• [GIVEN REQUEST] With the images removed, repeat the data below exactly.

[Rows from a dataset of clips and code]
[start]

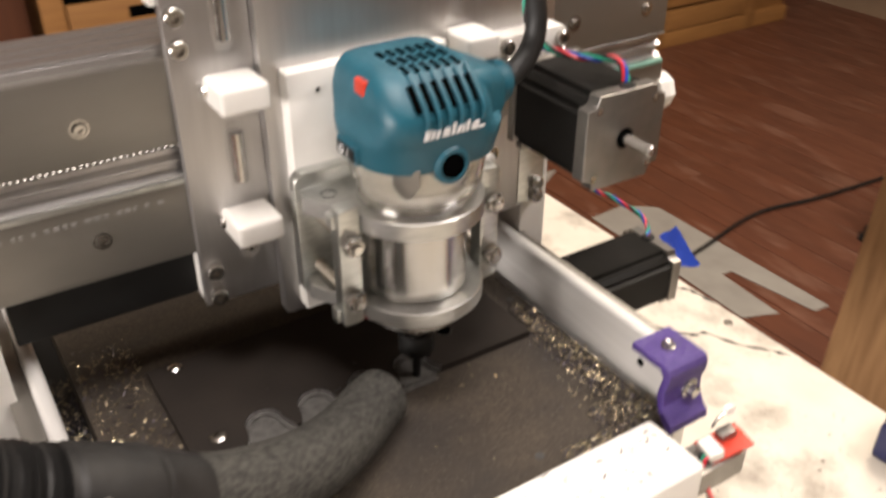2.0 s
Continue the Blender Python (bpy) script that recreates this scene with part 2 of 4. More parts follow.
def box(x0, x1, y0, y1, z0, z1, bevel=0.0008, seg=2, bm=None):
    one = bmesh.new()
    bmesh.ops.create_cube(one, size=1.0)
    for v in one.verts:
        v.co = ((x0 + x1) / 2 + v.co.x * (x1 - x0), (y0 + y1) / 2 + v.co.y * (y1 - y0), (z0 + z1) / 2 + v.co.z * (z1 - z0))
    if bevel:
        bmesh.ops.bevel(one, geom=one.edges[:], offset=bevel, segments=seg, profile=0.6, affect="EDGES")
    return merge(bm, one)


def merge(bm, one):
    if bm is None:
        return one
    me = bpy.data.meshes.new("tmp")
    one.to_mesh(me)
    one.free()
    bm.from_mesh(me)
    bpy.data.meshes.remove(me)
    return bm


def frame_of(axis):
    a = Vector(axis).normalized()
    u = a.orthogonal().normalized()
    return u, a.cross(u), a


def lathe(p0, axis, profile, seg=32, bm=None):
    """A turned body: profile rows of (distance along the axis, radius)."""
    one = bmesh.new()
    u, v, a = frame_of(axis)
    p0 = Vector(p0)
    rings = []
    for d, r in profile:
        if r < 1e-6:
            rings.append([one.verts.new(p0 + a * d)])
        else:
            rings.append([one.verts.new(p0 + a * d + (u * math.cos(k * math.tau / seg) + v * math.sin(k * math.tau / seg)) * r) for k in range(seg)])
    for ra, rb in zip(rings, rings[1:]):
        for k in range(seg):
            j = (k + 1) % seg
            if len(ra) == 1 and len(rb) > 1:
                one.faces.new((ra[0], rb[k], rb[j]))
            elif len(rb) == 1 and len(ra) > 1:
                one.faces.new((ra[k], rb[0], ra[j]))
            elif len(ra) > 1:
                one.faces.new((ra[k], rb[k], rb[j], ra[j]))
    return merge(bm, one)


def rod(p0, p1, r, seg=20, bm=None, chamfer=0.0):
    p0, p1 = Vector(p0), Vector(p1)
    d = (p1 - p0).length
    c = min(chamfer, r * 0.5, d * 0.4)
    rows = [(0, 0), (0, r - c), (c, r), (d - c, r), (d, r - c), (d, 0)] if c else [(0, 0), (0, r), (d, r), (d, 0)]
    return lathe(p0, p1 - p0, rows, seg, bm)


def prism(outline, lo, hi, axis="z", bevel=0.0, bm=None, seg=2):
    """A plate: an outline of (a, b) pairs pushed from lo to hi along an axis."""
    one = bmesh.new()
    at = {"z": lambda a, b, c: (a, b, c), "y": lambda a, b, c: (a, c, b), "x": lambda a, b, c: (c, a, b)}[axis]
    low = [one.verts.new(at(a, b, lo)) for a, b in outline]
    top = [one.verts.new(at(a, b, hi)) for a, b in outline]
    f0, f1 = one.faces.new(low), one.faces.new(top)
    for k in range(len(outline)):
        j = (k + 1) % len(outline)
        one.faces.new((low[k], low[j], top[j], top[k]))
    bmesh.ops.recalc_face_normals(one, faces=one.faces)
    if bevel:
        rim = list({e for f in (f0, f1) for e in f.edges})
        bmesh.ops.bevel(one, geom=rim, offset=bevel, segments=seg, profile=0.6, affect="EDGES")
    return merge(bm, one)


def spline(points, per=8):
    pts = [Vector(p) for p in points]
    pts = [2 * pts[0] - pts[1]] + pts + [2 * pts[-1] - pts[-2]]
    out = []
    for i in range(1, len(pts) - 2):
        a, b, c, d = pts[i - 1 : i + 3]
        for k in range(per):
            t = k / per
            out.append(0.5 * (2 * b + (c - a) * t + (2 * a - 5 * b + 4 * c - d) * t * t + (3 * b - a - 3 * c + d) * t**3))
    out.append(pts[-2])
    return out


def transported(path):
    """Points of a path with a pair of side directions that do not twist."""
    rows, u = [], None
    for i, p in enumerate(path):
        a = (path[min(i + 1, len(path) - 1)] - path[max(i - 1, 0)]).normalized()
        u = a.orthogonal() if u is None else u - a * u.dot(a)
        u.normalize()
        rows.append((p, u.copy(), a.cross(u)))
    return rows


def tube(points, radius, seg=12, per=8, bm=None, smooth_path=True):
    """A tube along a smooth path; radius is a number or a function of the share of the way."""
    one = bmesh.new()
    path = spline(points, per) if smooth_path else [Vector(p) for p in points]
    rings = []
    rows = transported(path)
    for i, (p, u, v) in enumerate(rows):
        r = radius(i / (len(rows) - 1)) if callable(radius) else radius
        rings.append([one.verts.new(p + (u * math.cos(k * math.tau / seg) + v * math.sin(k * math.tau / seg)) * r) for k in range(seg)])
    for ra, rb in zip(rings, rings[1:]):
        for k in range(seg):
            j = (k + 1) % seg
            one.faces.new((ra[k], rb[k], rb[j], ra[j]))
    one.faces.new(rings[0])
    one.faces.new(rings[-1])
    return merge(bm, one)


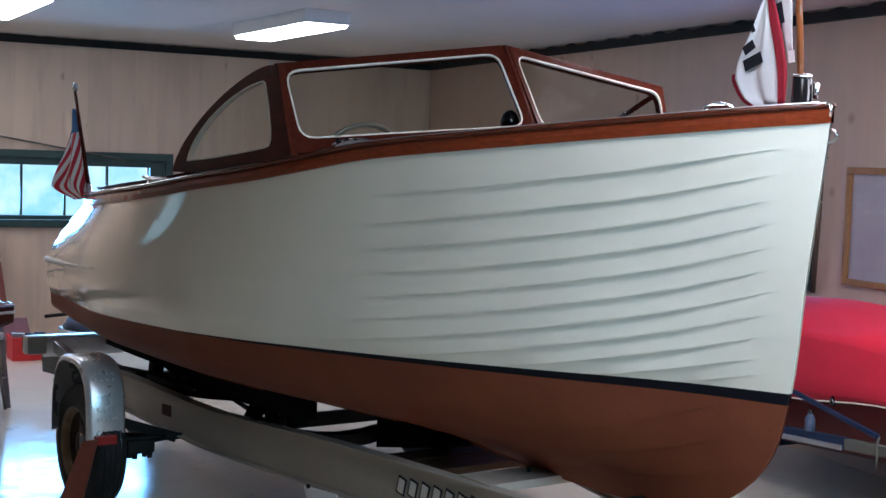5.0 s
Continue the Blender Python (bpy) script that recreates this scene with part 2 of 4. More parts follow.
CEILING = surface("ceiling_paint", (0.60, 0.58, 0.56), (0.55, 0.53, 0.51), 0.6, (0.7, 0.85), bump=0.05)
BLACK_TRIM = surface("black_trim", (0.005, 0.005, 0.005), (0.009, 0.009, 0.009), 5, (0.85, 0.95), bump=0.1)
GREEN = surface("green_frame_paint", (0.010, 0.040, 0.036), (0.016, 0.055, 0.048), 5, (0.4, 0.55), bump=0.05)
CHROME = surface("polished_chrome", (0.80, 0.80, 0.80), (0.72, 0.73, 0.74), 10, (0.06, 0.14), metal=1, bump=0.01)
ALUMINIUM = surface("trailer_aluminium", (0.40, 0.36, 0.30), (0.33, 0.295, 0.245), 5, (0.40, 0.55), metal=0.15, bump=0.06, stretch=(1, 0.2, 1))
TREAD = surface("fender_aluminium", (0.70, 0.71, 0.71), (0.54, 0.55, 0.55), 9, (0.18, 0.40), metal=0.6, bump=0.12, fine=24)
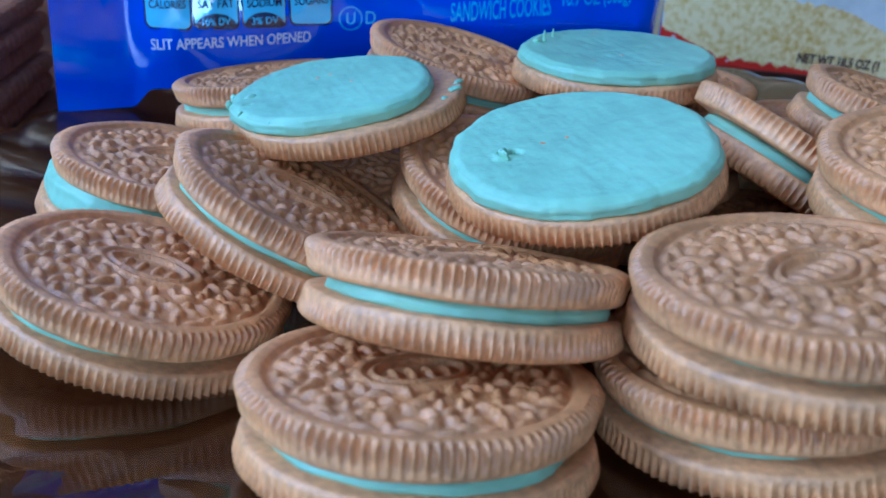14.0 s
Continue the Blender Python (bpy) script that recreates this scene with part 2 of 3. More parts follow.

[end]

• [RESPONSE TO THE EXERCISE]
2.0 s
Continue the Blender Python (bpy) script that recreates this scene with part 2 of 4. More parts follow.
def box(x0, x1, y0, y1, z0, z1, bevel=0.0008, seg=2, bm=None):
    one = bmesh.new()
    bmesh.ops.create_cube(one, size=1.0)
    for v in one.verts:
        v.co = ((x0 + x1) / 2 + v.co.x * (x1 - x0), (y0 + y1) / 2 + v.co.y * (y1 - y0), (z0 + z1) / 2 + v.co.z * (z1 - z0))
    if bevel:
        bmesh.ops.bevel(one, geom=one.edges[:], offset=bevel, segments=seg, profile=0.6, affect="EDGES")
    return merge(bm, one)


def merge(bm, one):
    if bm is None:
        return one
    me = bpy.data.meshes.new("tmp")
    one.to_mesh(me)
    one.free()
    bm.from_mesh(me)
    bpy.data.meshes.remove(me)
    return bm


def frame_of(axis):
    a = Vector(axis).normalized()
    u = a.orthogonal().normalized()
    return u, a.cross(u), a


def lathe(p0, axis, profile, seg=32, bm=None):
    """A turned body: profile rows of (distance along the axis, radius)."""
    one = bmesh.new()
    u, v, a = frame_of(axis)
    p0 = Vector(p0)
    rings = []
    for d, r in profile:
        if r < 1e-6:
            rings.append([one.verts.new(p0 + a * d)])
        else:
            rings.append([one.verts.new(p0 + a * d + (u * math.cos(k * math.tau / seg) + v * math.sin(k * math.tau / seg)) * r) for k in range(seg)])
    for ra, rb in zip(rings, rings[1:]):
        for k in range(seg):
            j = (k + 1) % seg
            if len(ra) == 1 and len(rb) > 1:
                one.faces.new((ra[0], rb[k], rb[j]))
            elif len(rb) == 1 and len(ra) > 1:
                one.faces.new((ra[k], rb[0], ra[j]))
            elif len(ra) > 1:
                one.faces.new((ra[k], rb[k], rb[j], ra[j]))
    return merge(bm, one)


def rod(p0, p1, r, seg=20, bm=None, chamfer=0.0):
    p0, p1 = Vector(p0), Vector(p1)
    d = (p1 - p0).length
    c = min(chamfer, r * 0.5, d * 0.4)
    rows = [(0, 0), (0, r - c), (c, r), (d - c, r), (d, r - c), (d, 0)] if c else [(0, 0), (0, r), (d, r), (d, 0)]
    return lathe(p0, p1 - p0, rows, seg, bm)


def prism(outline, lo, hi, axis="z", bevel=0.0, bm=None, seg=2):
    """A plate: an outline of (a, b) pairs pushed from lo to hi along an axis."""
    one = bmesh.new()
    at = {"z": lambda a, b, c: (a, b, c), "y": lambda a, b, c: (a, c, b), "x": lambda a, b, c: (c, a, b)}[axis]
    low = [one.verts.new(at(a, b, lo)) for a, b in outline]
    top = [one.verts.new(at(a, b, hi)) for a, b in outline]
    f0, f1 = one.faces.new(low), one.faces.new(top)
    for k in range(len(outline)):
        j = (k + 1) % len(outline)
        one.faces.new((low[k], low[j], top[j], top[k]))
    bmesh.ops.recalc_face_normals(one, faces=one.faces)
    if bevel:
        rim = list({e for f in (f0, f1) for e in f.edges})
        bmesh.ops.bevel(one, geom=rim, offset=bevel, segments=seg, profile=0.6, affect="EDGES")
    return merge(bm, one)


def spline(points, per=8):
    pts = [Vector(p) for p in points]
    pts = [2 * pts[0] - pts[1]] + pts + [2 * pts[-1] - pts[-2]]
    out = []
    for i in range(1, len(pts) - 2):
        a, b, c, d = pts[i - 1 : i + 3]
        for k in range(per):
            t = k / per
            out.append(0.5 * (2 * b + (c - a) * t + (2 * a - 5 * b + 4 * c - d) * t * t + (3 * b - a - 3 * c + d) * t**3))
    out.append(pts[-2])
    return out


def transported(path):
    """Points of a path with a pair of side directions that do not twist."""
    rows, u = [], None
    for i, p in enumerate(path):
        a = (path[min(i + 1, len(path) - 1)] - path[max(i - 1, 0)]).normalized()
        u = a.orthogonal() if u is None else u - a * u.dot(a)
        u.normalize()
        rows.append((p, u.copy(), a.cross(u)))
    return rows


def tube(points, radius, seg=12, per=8, bm=None, smooth_path=True):
    """A tube along a smooth path; radius is a number or a function of the share of the way."""
    one = bmesh.new()
    path = spline(points, per) if smooth_path else [Vector(p) for p in points]
    rings = []
    rows = transported(path)
    for i, (p, u, v) in enumerate(rows):
        r = radius(i / (len(rows) - 1)) if callable(radius) else radius
        rings.append([one.verts.new(p + (u * math.cos(k * math.tau / seg) + v * math.sin(k * math.tau / seg)) * r) for k in range(seg)])
    for ra, rb in zip(rings, rings[1:]):
        for k in range(seg):
            j = (k + 1) % seg
            one.faces.new((ra[k], rb[k], rb[j], ra[j]))
    one.faces.new(rings[0])
    one.faces.new(rings[-1])
    return merge(bm, one)


5.0 s
Continue the Blender Python (bpy) script that recreates this scene with part 2 of 4. More parts follow.
CEILING = surface("ceiling_paint", (0.60, 0.58, 0.56), (0.55, 0.53, 0.51), 0.6, (0.7, 0.85), bump=0.05)
BLACK_TRIM = surface("black_trim", (0.005, 0.005, 0.005), (0.009, 0.009, 0.009), 5, (0.85, 0.95), bump=0.1)
GREEN = surface("green_frame_paint", (0.010, 0.040, 0.036), (0.016, 0.055, 0.048), 5, (0.4, 0.55), bump=0.05)
CHROME = surface("polished_chrome", (0.80, 0.80, 0.80), (0.72, 0.73, 0.74), 10, (0.06, 0.14), metal=1, bump=0.01)
ALUMINIUM = surface("trailer_aluminium", (0.40, 0.36, 0.30), (0.33, 0.295, 0.245), 5, (0.40, 0.55), metal=0.15, bump=0.06, stretch=(1, 0.2, 1))
TREAD = surface("fender_aluminium", (0.70, 0.71, 0.71), (0.54, 0.55, 0.55), 9, (0.18, 0.40), metal=0.6, bump=0.12, fine=24)
14.0 s
Continue the Blender Python (bpy) script that recreates this scene with part 2 of 3. More parts follow.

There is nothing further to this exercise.